Brief
Give the data below again, word for word.

Material
- - - -

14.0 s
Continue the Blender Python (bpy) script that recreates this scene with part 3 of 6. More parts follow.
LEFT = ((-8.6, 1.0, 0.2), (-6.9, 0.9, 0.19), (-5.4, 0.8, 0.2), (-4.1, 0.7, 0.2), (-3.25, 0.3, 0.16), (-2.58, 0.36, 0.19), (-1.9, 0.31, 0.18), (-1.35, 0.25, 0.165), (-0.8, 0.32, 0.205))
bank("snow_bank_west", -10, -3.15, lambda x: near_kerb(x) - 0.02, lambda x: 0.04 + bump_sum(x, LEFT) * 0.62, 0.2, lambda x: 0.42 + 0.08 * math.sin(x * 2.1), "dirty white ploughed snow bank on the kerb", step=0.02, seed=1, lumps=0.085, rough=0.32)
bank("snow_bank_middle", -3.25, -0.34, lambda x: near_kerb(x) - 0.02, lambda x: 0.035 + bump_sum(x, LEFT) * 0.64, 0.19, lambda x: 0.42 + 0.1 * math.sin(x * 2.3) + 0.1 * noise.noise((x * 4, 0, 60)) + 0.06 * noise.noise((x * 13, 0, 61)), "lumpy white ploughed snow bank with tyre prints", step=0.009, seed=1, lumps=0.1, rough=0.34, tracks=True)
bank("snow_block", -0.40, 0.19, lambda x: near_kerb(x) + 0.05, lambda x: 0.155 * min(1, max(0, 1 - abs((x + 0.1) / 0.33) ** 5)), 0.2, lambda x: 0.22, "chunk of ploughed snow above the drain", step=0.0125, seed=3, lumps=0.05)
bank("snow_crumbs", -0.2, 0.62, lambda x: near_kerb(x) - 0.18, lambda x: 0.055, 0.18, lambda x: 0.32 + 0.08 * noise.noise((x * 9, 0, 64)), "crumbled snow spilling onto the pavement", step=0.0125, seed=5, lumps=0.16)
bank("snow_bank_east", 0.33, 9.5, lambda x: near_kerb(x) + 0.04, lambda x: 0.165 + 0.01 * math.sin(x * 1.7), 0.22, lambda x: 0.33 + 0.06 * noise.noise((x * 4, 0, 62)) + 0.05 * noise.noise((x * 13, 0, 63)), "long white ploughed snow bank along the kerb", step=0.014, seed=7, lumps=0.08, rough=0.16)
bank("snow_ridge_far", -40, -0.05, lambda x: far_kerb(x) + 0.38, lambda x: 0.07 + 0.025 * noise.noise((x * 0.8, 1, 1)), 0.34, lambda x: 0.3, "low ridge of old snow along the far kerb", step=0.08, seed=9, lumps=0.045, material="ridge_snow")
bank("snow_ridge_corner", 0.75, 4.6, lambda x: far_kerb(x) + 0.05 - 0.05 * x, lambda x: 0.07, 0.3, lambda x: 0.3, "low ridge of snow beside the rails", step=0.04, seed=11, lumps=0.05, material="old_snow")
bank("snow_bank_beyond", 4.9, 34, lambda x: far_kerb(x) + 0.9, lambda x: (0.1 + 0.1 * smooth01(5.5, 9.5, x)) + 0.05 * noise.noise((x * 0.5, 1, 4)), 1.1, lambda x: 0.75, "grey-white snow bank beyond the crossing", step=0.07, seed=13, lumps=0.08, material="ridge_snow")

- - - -

Response to this task
14.0 s
Continue the Blender Python (bpy) script that recreates this scene with part 3 of 6. More parts follow.
LEFT = ((-8.6, 1.0, 0.2), (-6.9, 0.9, 0.19), (-5.4, 0.8, 0.2), (-4.1, 0.7, 0.2), (-3.25, 0.3, 0.16), (-2.58, 0.36, 0.19), (-1.9, 0.31, 0.18), (-1.35, 0.25, 0.165), (-0.8, 0.32, 0.205))
bank("snow_bank_west", -10, -3.15, lambda x: near_kerb(x) - 0.02, lambda x: 0.04 + bump_sum(x, LEFT) * 0.62, 0.2, lambda x: 0.42 + 0.08 * math.sin(x * 2.1), "dirty white ploughed snow bank on the kerb", step=0.02, seed=1, lumps=0.085, rough=0.32)
bank("snow_bank_middle", -3.25, -0.34, lambda x: near_kerb(x) - 0.02, lambda x: 0.035 + bump_sum(x, LEFT) * 0.64, 0.19, lambda x: 0.42 + 0.1 * math.sin(x * 2.3) + 0.1 * noise.noise((x * 4, 0, 60)) + 0.06 * noise.noise((x * 13, 0, 61)), "lumpy white ploughed snow bank with tyre prints", step=0.009, seed=1, lumps=0.1, rough=0.34, tracks=True)
bank("snow_block", -0.40, 0.19, lambda x: near_kerb(x) + 0.05, lambda x: 0.155 * min(1, max(0, 1 - abs((x + 0.1) / 0.33) ** 5)), 0.2, lambda x: 0.22, "chunk of ploughed snow above the drain", step=0.0125, seed=3, lumps=0.05)
bank("snow_crumbs", -0.2, 0.62, lambda x: near_kerb(x) - 0.18, lambda x: 0.055, 0.18, lambda x: 0.32 + 0.08 * noise.noise((x * 9, 0, 64)), "crumbled snow spilling onto the pavement", step=0.0125, seed=5, lumps=0.16)
bank("snow_bank_east", 0.33, 9.5, lambda x: near_kerb(x) + 0.04, lambda x: 0.165 + 0.01 * math.sin(x * 1.7), 0.22, lambda x: 0.33 + 0.06 * noise.noise((x * 4, 0, 62)) + 0.05 * noise.noise((x * 13, 0, 63)), "long white ploughed snow bank along the kerb", step=0.014, seed=7, lumps=0.08, rough=0.16)
bank("snow_ridge_far", -40, -0.05, lambda x: far_kerb(x) + 0.38, lambda x: 0.07 + 0.025 * noise.noise((x * 0.8, 1, 1)), 0.34, lambda x: 0.3, "low ridge of old snow along the far kerb", step=0.08, seed=9, lumps=0.045, material="ridge_snow")
bank("snow_ridge_corner", 0.75, 4.6, lambda x: far_kerb(x) + 0.05 - 0.05 * x, lambda x: 0.07, 0.3, lambda x: 0.3, "low ridge of snow beside the rails", step=0.04, seed=11, lumps=0.05, material="old_snow")
bank("snow_bank_beyond", 4.9, 34, lambda x: far_kerb(x) + 0.9, lambda x: (0.1 + 0.1 * smooth01(5.5, 9.5, x)) + 0.05 * noise.noise((x * 0.5, 1, 4)), 1.1, lambda x: 0.75, "grey-white snow bank beyond the crossing", step=0.07, seed=13, lumps=0.08, material="ridge_snow")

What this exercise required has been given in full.